Did you know that every year, thousands of construction workers develop heat-related illness on the job, and some even die?
If you, or your team members, work outside performing various commercial/residential building and construction activities, and you don’t follow basic precautionary measures, you could be at risk for heat exposure.
According to a news article, one 41-year-old Illinois construction worker died after working four hours re-roofing an apartment complex in Urbana in 2014. Temperatures that day reached 90 degrees Fahrenheit, with a heat index of more than 100 degrees. The crew, according to the article, was working in full sunlight, which increased the effective temperature to approximately 105 degrees.
During their lunch break, crew members said they noticed that the worker was showing signs of altered speech that he became increasingly disoriented and exhibited irregular motor control. His crew transported him to a nearby hospital where he died of complications from heat stroke. Unfortunately, his employer did not have an adequate heat illness prevention program, nor did the company ensure that its workers were getting enough water, rest and shade.
This type of heat-related death is preventable. In response, the Occupational Safety and Health Administration (OSHA), in partnership with the National Oceanic and Atmospheric Administration and the National Weather Service, initiated a nationwide awareness campaign back in 2011 to teach U.S. workers and employers about the dangers of working in hot weather and to provide valuable resources to address these concerns.
What Are Your Responsibilities As An Employer?
Today’s employers have an important responsibility – and legal obligation – to provide safe working conditions. First and foremost, it’s vital to train your workers on how to recognize heat illness, how to prevent it and what to do if someone gets sick.
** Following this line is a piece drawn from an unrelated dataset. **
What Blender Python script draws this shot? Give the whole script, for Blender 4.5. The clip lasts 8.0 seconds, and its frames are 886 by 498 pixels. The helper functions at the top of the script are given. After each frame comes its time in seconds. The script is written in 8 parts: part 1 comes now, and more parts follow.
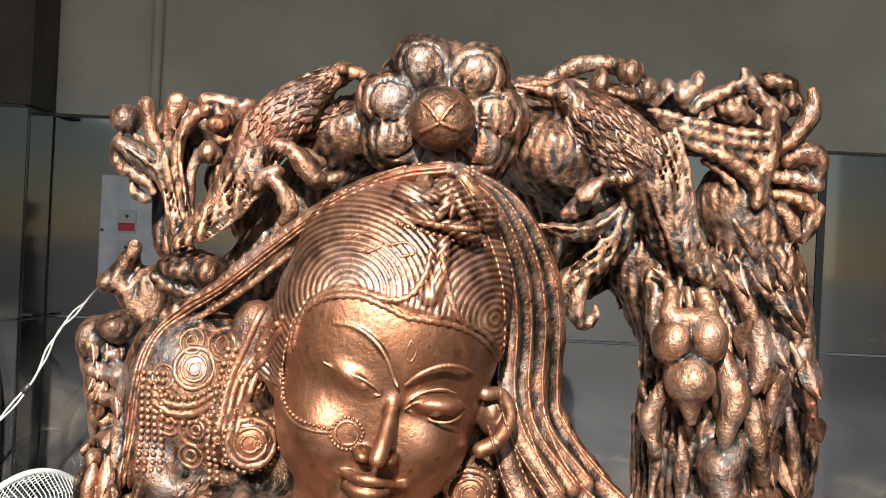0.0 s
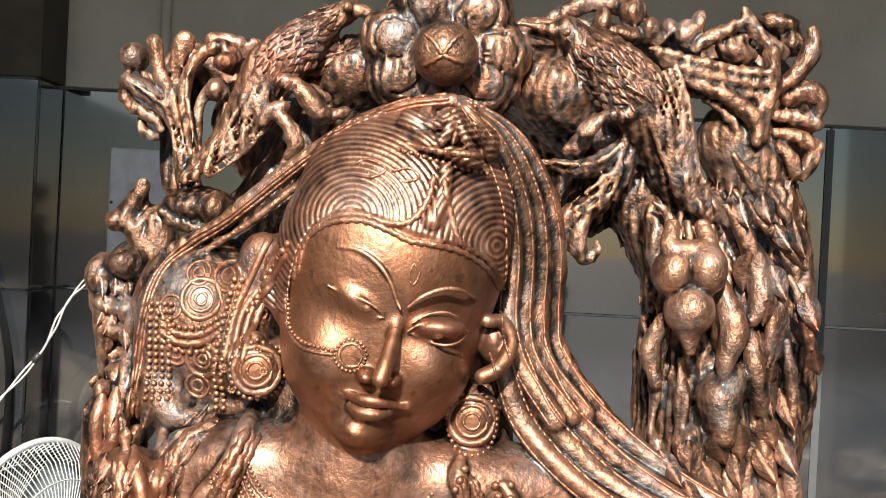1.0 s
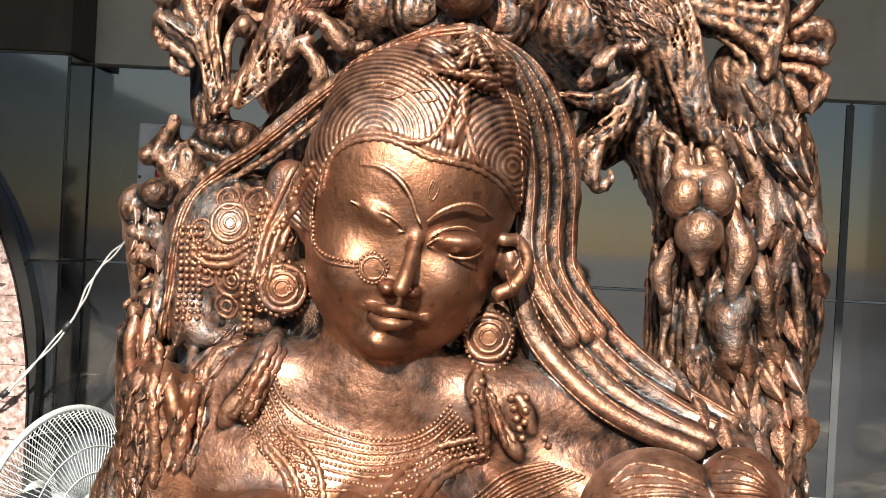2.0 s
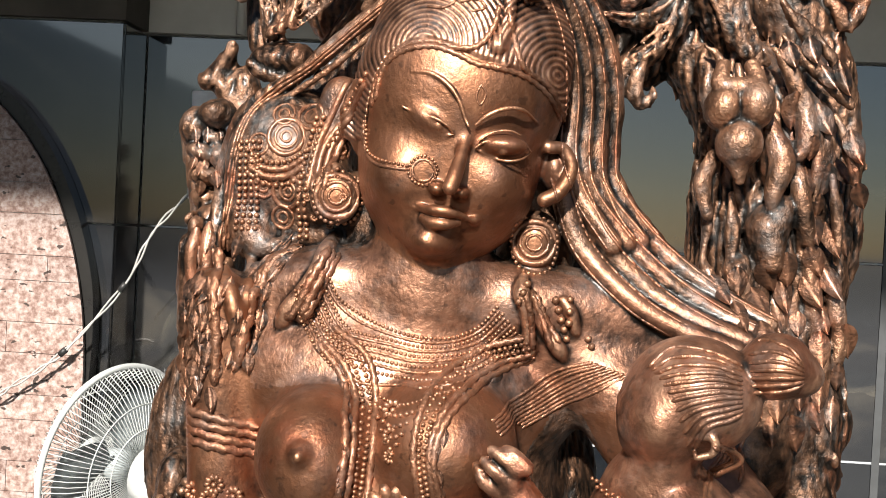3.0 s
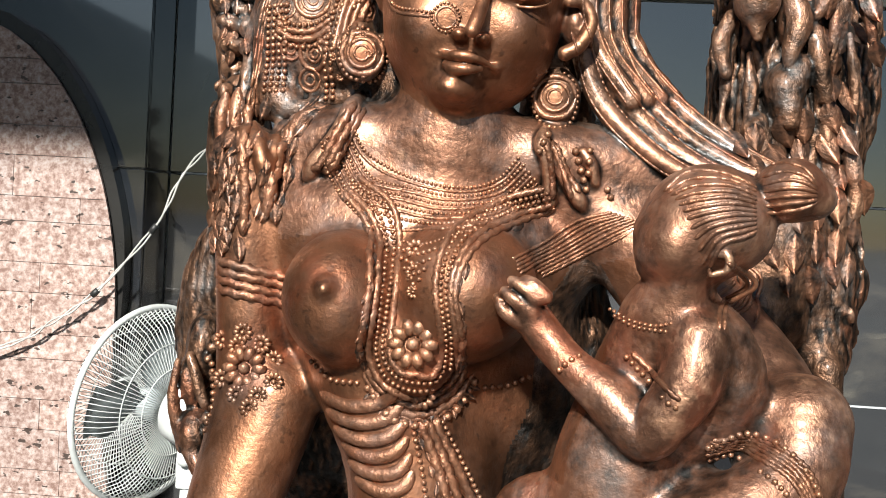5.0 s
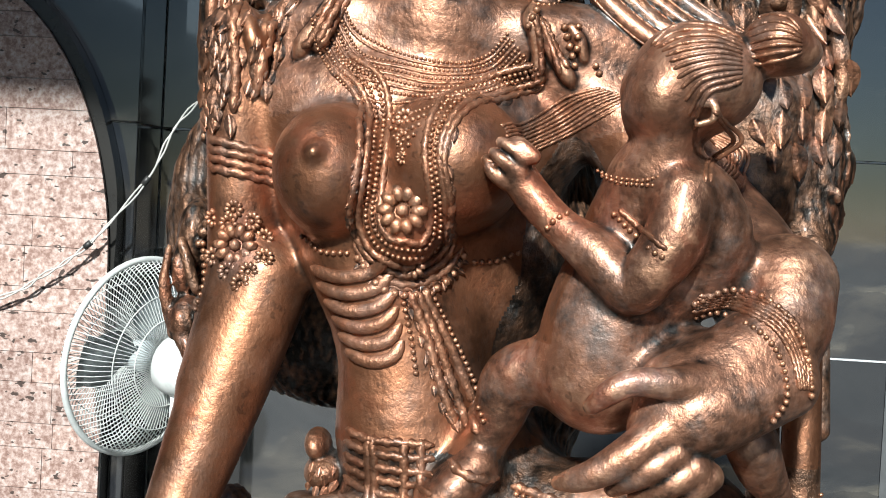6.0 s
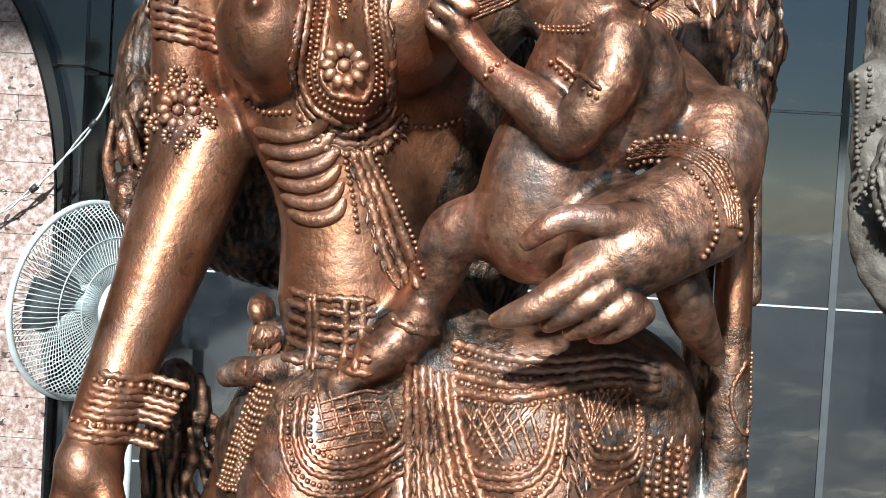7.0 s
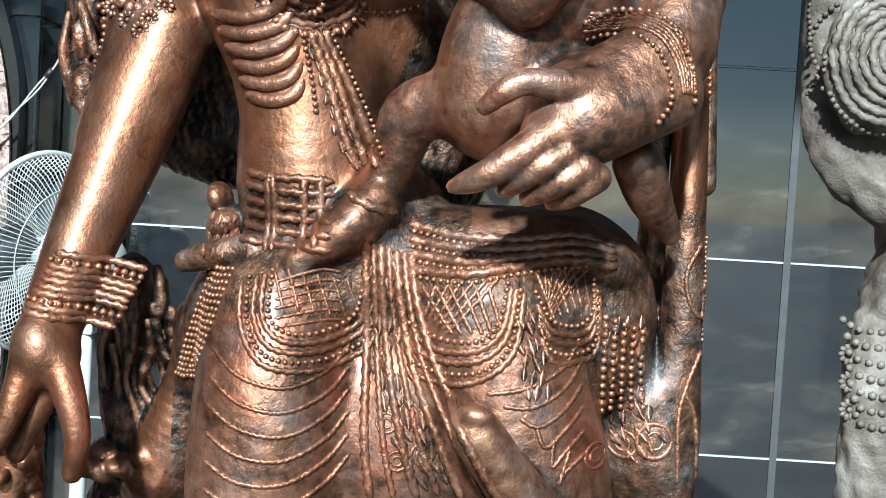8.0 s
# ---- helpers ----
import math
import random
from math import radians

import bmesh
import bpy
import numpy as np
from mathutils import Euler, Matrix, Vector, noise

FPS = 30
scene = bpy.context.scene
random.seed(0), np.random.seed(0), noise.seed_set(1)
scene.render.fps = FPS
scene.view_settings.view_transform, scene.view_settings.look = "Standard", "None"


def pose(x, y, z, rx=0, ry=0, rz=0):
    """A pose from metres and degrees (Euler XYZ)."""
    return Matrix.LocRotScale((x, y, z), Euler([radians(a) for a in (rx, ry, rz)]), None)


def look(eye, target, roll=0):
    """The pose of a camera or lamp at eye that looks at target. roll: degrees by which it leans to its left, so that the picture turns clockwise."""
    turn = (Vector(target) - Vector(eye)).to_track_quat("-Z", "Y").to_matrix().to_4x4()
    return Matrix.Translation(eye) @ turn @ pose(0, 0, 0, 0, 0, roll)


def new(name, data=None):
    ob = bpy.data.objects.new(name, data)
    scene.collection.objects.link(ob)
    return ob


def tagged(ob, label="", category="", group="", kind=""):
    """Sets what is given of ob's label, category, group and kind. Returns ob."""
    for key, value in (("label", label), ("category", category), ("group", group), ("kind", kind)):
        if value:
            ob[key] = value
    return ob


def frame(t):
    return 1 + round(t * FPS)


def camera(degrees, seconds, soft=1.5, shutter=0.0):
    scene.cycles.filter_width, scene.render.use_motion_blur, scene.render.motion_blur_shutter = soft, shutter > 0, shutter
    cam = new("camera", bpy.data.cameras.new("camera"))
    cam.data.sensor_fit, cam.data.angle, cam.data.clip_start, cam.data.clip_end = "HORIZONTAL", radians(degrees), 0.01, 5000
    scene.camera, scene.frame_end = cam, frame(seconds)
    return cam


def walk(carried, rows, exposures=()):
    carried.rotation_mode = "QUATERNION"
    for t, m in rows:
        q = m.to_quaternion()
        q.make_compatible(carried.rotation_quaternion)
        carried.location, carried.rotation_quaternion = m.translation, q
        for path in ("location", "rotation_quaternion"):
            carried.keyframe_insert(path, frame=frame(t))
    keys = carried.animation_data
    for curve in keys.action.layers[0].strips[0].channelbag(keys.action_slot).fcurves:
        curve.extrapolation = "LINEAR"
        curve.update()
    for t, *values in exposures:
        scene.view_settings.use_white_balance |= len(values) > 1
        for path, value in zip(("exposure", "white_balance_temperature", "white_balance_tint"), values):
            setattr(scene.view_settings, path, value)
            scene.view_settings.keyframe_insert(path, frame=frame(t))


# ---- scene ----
cam = camera(41.9, 8.0, soft=1.0)
METRES, EYE, TILT, LEAN, TURN = 0.6, 1.55, 0.0, -2.8, 0.0
ROWS = [
    (0.0, 0.0, 0.0, 0.0, 0.0, 0.0, 0.0),
    (0.5, 0.0009, -0.0168, -0.0336, 0.14, -0.21, -0.04),
    (1.0, 0.0072, -0.0212, -0.0762, 0.43, -0.36, -0.12),
    (2.5, 0.0148, -0.1223, -0.2252, 2.65, -0.59, -0.21),
    (3.0, 0.015, -0.1437, -0.2814, 3.87, -0.84, -0.2),
    (3.5, 0.0235, -0.1411, -0.3305, 4.54, -0.89, -0.18),
    (4.0, 0.0298, -0.1529, -0.3732, 5.01, -0.95, -0.25),
    (5.5, 0.024, -0.1922, -0.5389, 5.28, -1.36, -0.3),
    (6.0, 0.0344, -0.1972, -0.6278, 4.97, -1.5, -0.31),
    (6.5, 0.0555, -0.2108, -0.7114, 3.87, -1.73, -0.44),
    (7.0, 0.0536, -0.2258, -0.7989, 2.66, -1.96, -0.54),
    (7.5, 0.0543, -0.2396, -0.8599, 1.77, -2.15, -0.58),
    (8.0, 0.0583, -0.2385, -0.9423, 0.71, -2.45, -0.63),
]
walk(cam, [(t, pose(0, 0, EYE, TILT, LEAN, TURN) @ pose(METRES * x, METRES * y, METRES * z, 90 + pitch, roll, yaw)) for t, x, y, z, yaw, pitch, roll in ROWS], exposures=((0.0, 1.55, 6400, 9), (2.5, 1.22, 6400, 9), (5.5, 1.13, 6000, 4), (8.0, 1.13, 5250, -2)))

# ---- daylight from the open front ----
world = bpy.data.worlds.new("sky")
scene.world = world
world.use_nodes = True
SUN_ELEVATION, SUN_SIDE = 31.5, 8.0
sky = world.node_tree.nodes.new("ShaderNodeTexSky")
sky.sky_type, sky.sun_disc = "NISHITA", False
sky.dust_density = 0.4
sky.sun_elevation, sky.sun_rotation = radians(SUN_ELEVATION), radians(180 + SUN_SIDE)
world.node_tree.links.new(sky.outputs[0], world.node_tree.nodes["Background"].inputs[0])
world.node_tree.nodes["Background"].inputs[1].default_value = 0.039
sun = new("sun", bpy.data.lights.new("sun", "SUN"))
sun.data.energy, sun.data.angle, sun.data.color = 5.0, radians(3.0), (1.0, 0.93, 0.84)
sun_from = Vector((-math.sin(radians(SUN_SIDE)), -math.cos(radians(SUN_SIDE)), math.tan(radians(SUN_ELEVATION))))
sun.matrix_world = look(sun_from * 10, (0, 0, 0))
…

Also, encourage workers to watch each other for signs of heat illness.
Here are some additional steps you can take to prevent heat illness among your team members:
- Have a plan for incorporating heat illness prevention into worksite activities during hot weather.
- Make sure that your workers have adequate drinking water. Remind them to drink small amounts of water often, before they actually become thirsty. Experts say a good rule of thumb is to drink four cups of water every hour.
- Allow your workers to take frequent breaks in cool, shaded areas.
- Take steps that help your workers become acclimated to the heat, especially those team members who are new to working outdoors in the heat, or who have been away from work for a week.
- If your workers are doing strenuous work, or wearing layers of protective clothing, ALWAYS take extra precautions. For example, schedule heavy tasks earlier in the day, and develop and enforce work/rest schedules.
- Other ways workers can prevent heat illness include wearing light-colored cotton clothing; using sunscreen to prevent sunburn; and, avoiding drinks with caffeine or alcohol.
- Finally, it’s smart to be prepared for medical emergencies. Ensure that medical services are available, and for those workers who show symptoms of heat illness, get immediate care by calling 911.
What Are the Signs and Symptoms of Heat Illness?
Considered a medical emergency, heat stroke is the most serious of all heat-related illnesses. The symptoms include heavy sweating or red, hot, dry skin; high body temperature; confusion; loss of consciousness; and/or convulsions. Always call 911 if a worker shows any signs of heat stroke.
Heat exhaustion is the next most-serious heat illness. Symptoms can include nausea, headache, sweaty skin, cramps, fast heartbeat, dizziness and weakness. And finally, heat fatigue, heat cramps and heat rash are less serious issues, but they are still considered symptoms of heat exposure.
OSHA’s Heat Safety Tool provides workers and supervisors with vital safety information whenever and wherever they are – right on their mobile Android or iPhone. The app allows workers and supervisors to calculate the heat index for their worksite, and, based on the heat index, displays a risk level to outdoor workers. Then, a simple click provides reminders about the protective measures that should be taken at that risk level to protect workers from heat-related illness – reminders about drinking enough fluids, scheduling rest breaks, planning for and knowing what to do in an emergency, adjusting work operations, training on heat illness signs and symptoms, and monitoring each other for signs and symptoms of heat-related illness. The app is available at www.osha.gov/heat.